Italian-born Stefano Sollima returns to his home city of Rome after helming streams of Hollywood blockbusters including the Michael B. Jordan action film Without Remorse and the sequel to Sicario. With Adagio, Sollima remains in the crime genre with this film revolving around a sixteen-year-old named Manuel (Gianmarco Franchini) in a world of trouble after mixing with some criminals operating at a level way above him. Sollima reunites with his Gomorrah co-writer Stefano Bises to delve into Rome’s dark crime underworld that will ignite fans of the genre and the Italian filmmaker’s particular brand of crime thriller.
Also playing is Tommaso Santambrogio’s Cuban-set Oceans Are The Real Continents, playing at the festival on the 21st March followed by a Q+A with the filmmaker, and Simone Massi’s animated feature Nowhere which also screens on the same evening.

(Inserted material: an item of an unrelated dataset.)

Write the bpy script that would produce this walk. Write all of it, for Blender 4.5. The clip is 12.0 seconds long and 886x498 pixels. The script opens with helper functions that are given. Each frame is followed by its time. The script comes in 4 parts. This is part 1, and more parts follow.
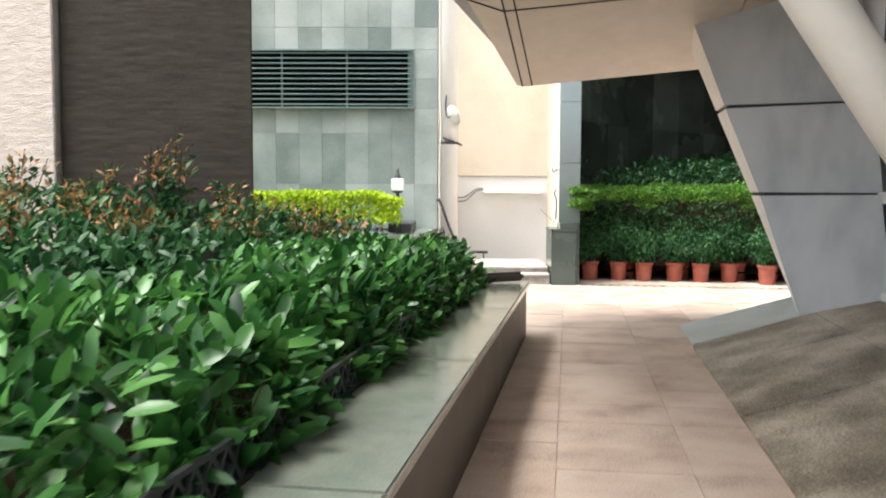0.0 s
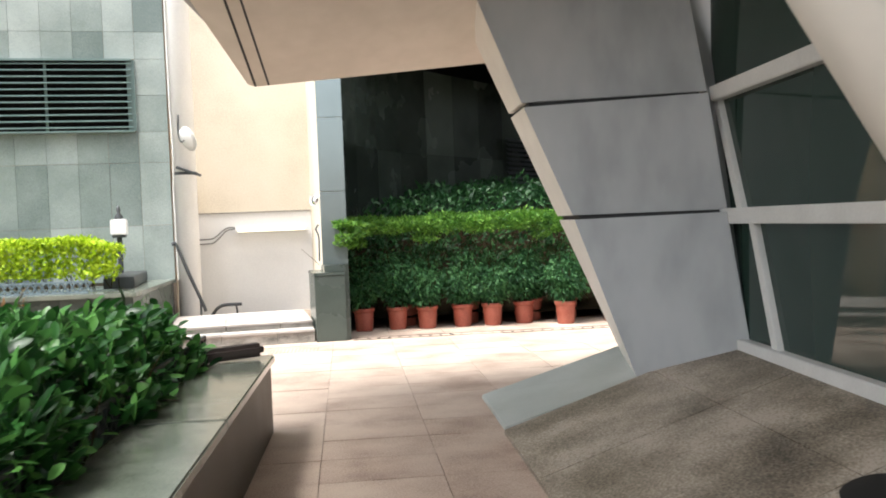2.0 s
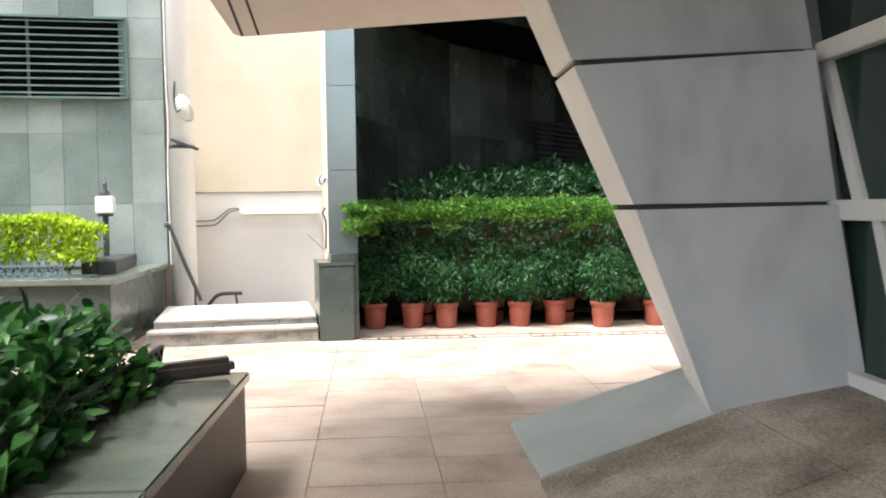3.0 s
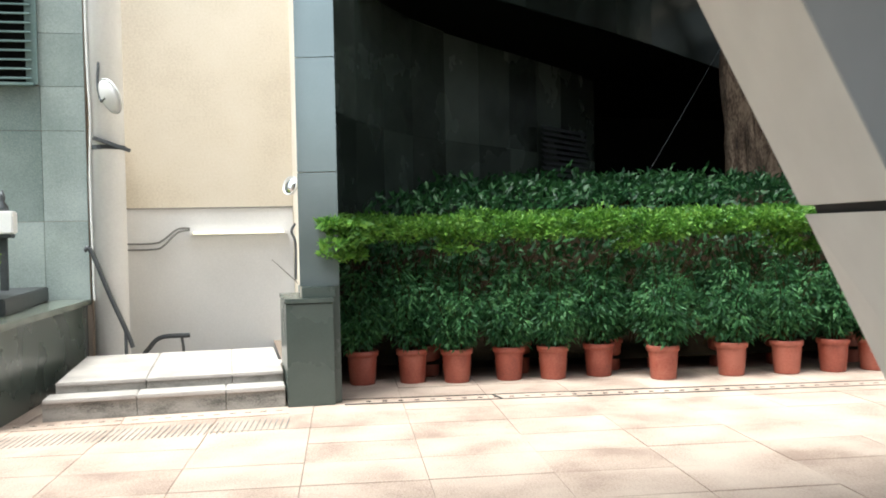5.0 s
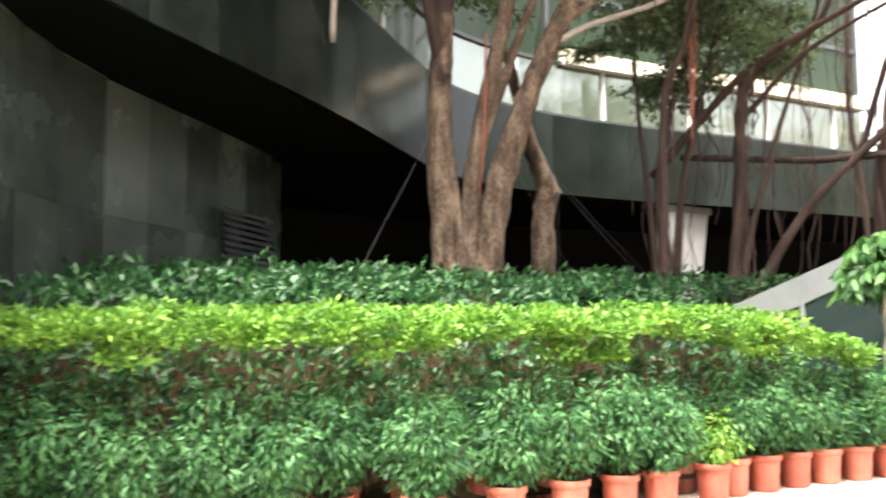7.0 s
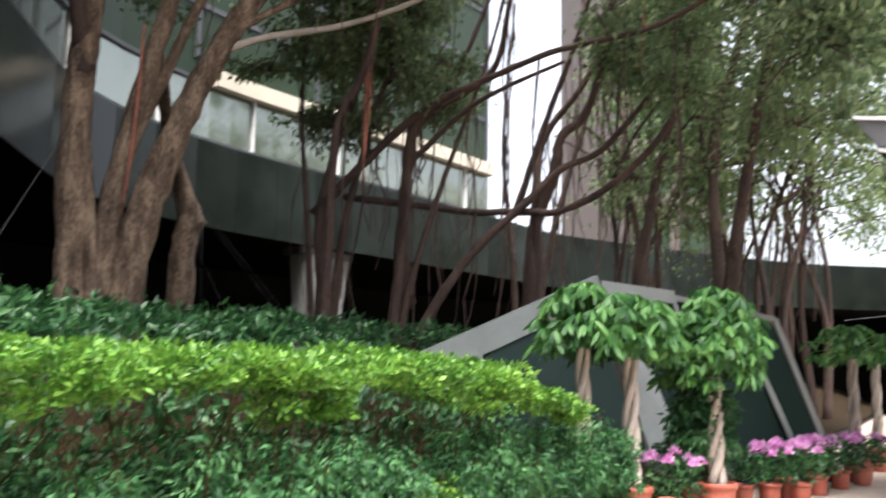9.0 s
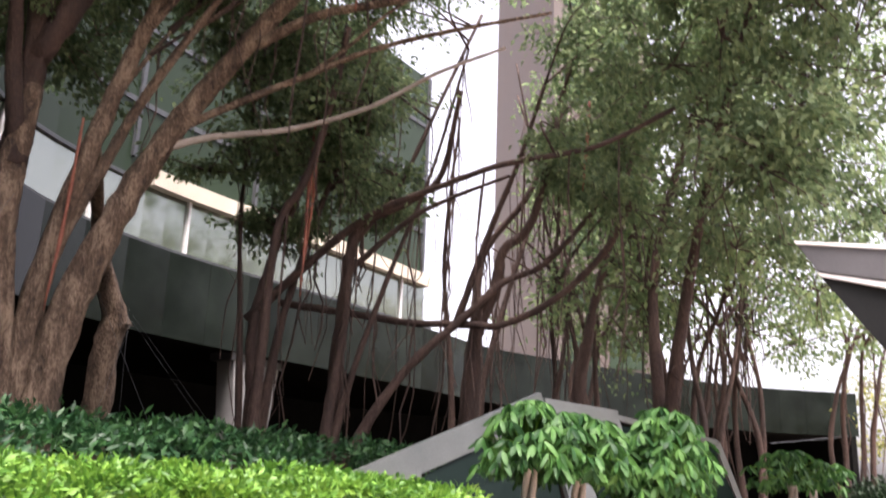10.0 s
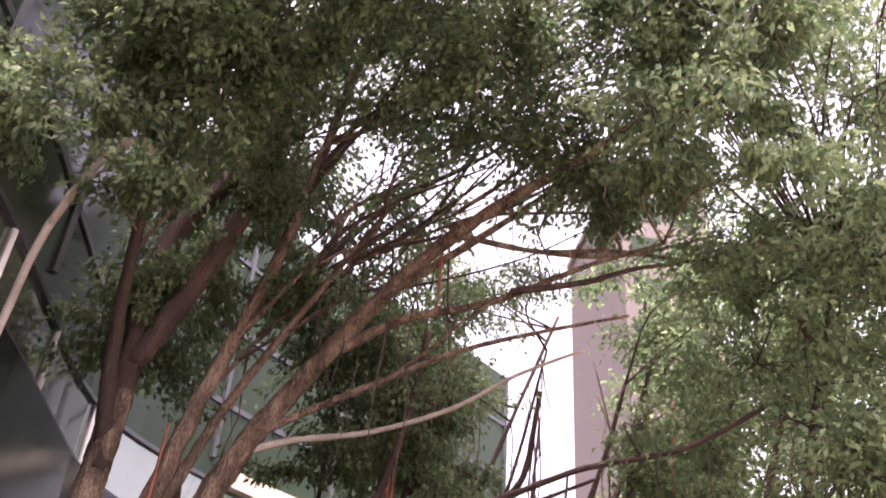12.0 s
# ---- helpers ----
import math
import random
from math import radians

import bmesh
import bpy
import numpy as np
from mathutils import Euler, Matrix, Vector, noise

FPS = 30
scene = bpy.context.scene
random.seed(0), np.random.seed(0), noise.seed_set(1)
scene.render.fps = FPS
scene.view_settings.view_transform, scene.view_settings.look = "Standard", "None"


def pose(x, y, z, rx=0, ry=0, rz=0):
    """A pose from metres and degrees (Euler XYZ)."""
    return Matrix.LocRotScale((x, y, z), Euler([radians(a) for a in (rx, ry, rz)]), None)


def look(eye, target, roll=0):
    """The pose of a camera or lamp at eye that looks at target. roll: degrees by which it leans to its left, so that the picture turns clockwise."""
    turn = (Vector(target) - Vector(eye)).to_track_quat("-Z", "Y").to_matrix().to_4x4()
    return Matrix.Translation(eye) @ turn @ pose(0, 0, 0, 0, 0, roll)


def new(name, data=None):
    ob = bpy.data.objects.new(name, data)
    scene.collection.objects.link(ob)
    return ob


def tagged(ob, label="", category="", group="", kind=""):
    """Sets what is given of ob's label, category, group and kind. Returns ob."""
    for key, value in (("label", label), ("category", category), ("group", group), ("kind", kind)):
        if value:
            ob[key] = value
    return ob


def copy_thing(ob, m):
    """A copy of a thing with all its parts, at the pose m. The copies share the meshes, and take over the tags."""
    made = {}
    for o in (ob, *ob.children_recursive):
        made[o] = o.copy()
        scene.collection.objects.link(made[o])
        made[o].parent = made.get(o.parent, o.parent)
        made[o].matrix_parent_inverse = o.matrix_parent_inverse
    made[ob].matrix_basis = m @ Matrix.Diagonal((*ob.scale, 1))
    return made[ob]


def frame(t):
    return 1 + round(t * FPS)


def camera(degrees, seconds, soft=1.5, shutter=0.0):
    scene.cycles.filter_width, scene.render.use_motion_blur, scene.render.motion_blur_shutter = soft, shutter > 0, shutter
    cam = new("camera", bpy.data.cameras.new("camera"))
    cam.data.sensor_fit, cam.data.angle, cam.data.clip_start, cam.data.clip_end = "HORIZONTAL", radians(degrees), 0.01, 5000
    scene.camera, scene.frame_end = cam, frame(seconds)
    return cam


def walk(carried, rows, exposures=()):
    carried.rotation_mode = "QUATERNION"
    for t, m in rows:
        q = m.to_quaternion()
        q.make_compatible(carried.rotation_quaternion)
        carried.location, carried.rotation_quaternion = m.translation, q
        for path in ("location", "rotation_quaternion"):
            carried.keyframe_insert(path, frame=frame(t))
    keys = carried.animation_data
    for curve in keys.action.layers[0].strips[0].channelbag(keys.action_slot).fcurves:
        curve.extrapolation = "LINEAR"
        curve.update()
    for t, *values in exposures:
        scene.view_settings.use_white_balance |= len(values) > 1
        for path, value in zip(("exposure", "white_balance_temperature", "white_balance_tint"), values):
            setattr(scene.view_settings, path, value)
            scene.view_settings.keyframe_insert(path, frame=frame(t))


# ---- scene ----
cam = camera(52.7, 12.0, soft=1.8, shutter=0.35)
# seconds, x, y, z in metres, yaw, pitch, roll in degrees
ROWS = [
    (0.0, 0.012, -0.058, 1.364, 0.86, -3.85, -0.21),
    (0.5, 0.065, 0.518, 1.346, -1.32, -2.21, -0.72),
    (1.0, 0.157, 1.106, 1.317, -7.00, -4.29, 1.26),
    (1.5, 0.301, 1.699, 1.324, -7.86, -1.05, 1.07),
    (2.0, 0.461, 2.304, 1.336, -13.32, -1.76, 2.28),
    (2.5, 0.630, 2.916, 1.331, -11.85, -2.49, 1.06),
    (3.0, 0.741, 3.554, 1.337, -11.89, -2.62, 0.80),
    (5.0, 0.976, 5.991, 1.285, -13.42, -1.21, 1.21),
    (5.5, 1.078, 6.589, 1.272, -14.60, -1.30, 1.07),
    (6.0, 1.145, 7.189, 1.290, -21.54, -0.55, 1.28),
    (6.5, 1.293, 7.775, 1.300, -25.28, 3.63, 0.40),
    (7.0, 1.416, 8.282, 1.302, -35.20, 4.92, 0.37),
    (9.0, 1.975, 9.773, 1.294, -60.19, 8.11, -0.98),
    (9.5, 2.127, 9.959, 1.301, -67.19, 12.17, 0.12),
    (10.0, 2.148, 10.041, 1.339, -65.00, 15.34, -2.05),
    (10.5, 2.119, 10.029, 1.422, -66.11, 22.45, -3.21),
    (11.0, 2.098, 10.026, 1.474, -63.11, 28.87, -3.80),
    (11.5, 2.074, 10.044, 1.469, -60.62, 34.90, -3.46),
    (12.0, 2.112, 10.101, 1.441, -60.52, 33.82, -3.61),
]
walk(cam, [(t, pose(x, y, z, 90 + pitch, roll, yaw)) for t, x, y, z, yaw, pitch, roll in ROWS],
     exposures=[(0.0, 1.42, 6350, 8), (3.0, 1.42, 6250, 8), (5.0, 1.1, 6050, 3), (5.5, 1.02, 6050, 2), (6.5, 2.0, 6150, -3), (7.0, 3.1, 6900, 13), (9.0, 2.02, 6350, 13), (9.5, 2.12, 6450, 19),
                (10.5, 2.1, 6700, 27), (11.5, 2.5, 6700, 35), (12.0, 2.5, 6700, 38)])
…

The jewel in the crown of the line-up for 2024 must be the Josh O’Connor-led La Chimera which had its world premiere at the Cannes Film Festival last year. The impressive feature, directed by Alice Rohrwacher, gets its London premiere at the event following that stunning debut at Cannes and the festivals around Europe that followed where it picked up multiple awards. O’Connor plays Arthur, a British archaeologist who gets involved in a network of stolen Etruscan artefacts. Set in 1980s Tuscany, the feature also stars Carol Duarte, Alba Rohrwacher, and Isabella Rossellini. It’s a stunning feature equalling the might of Rohrwacher’s excellent 2018 Happy As Lazzaro which also debuted at Cannes that year. La Chimera closes the Cinema Made In Italy festival on the evening of the 24th.
Tickets and more info can be found on the official site, as well as details for this year’s classic screening – 1951’s Bellissima by Luchino Visconti, a 4K restoration, and the family screening of Chiara Malta and Sébastien Laudenbach’s animated feature Chicken For Linda!
Cinema Made In Italy runs at the Ciné Lumière in South Kensington, London from 20th – 24th March.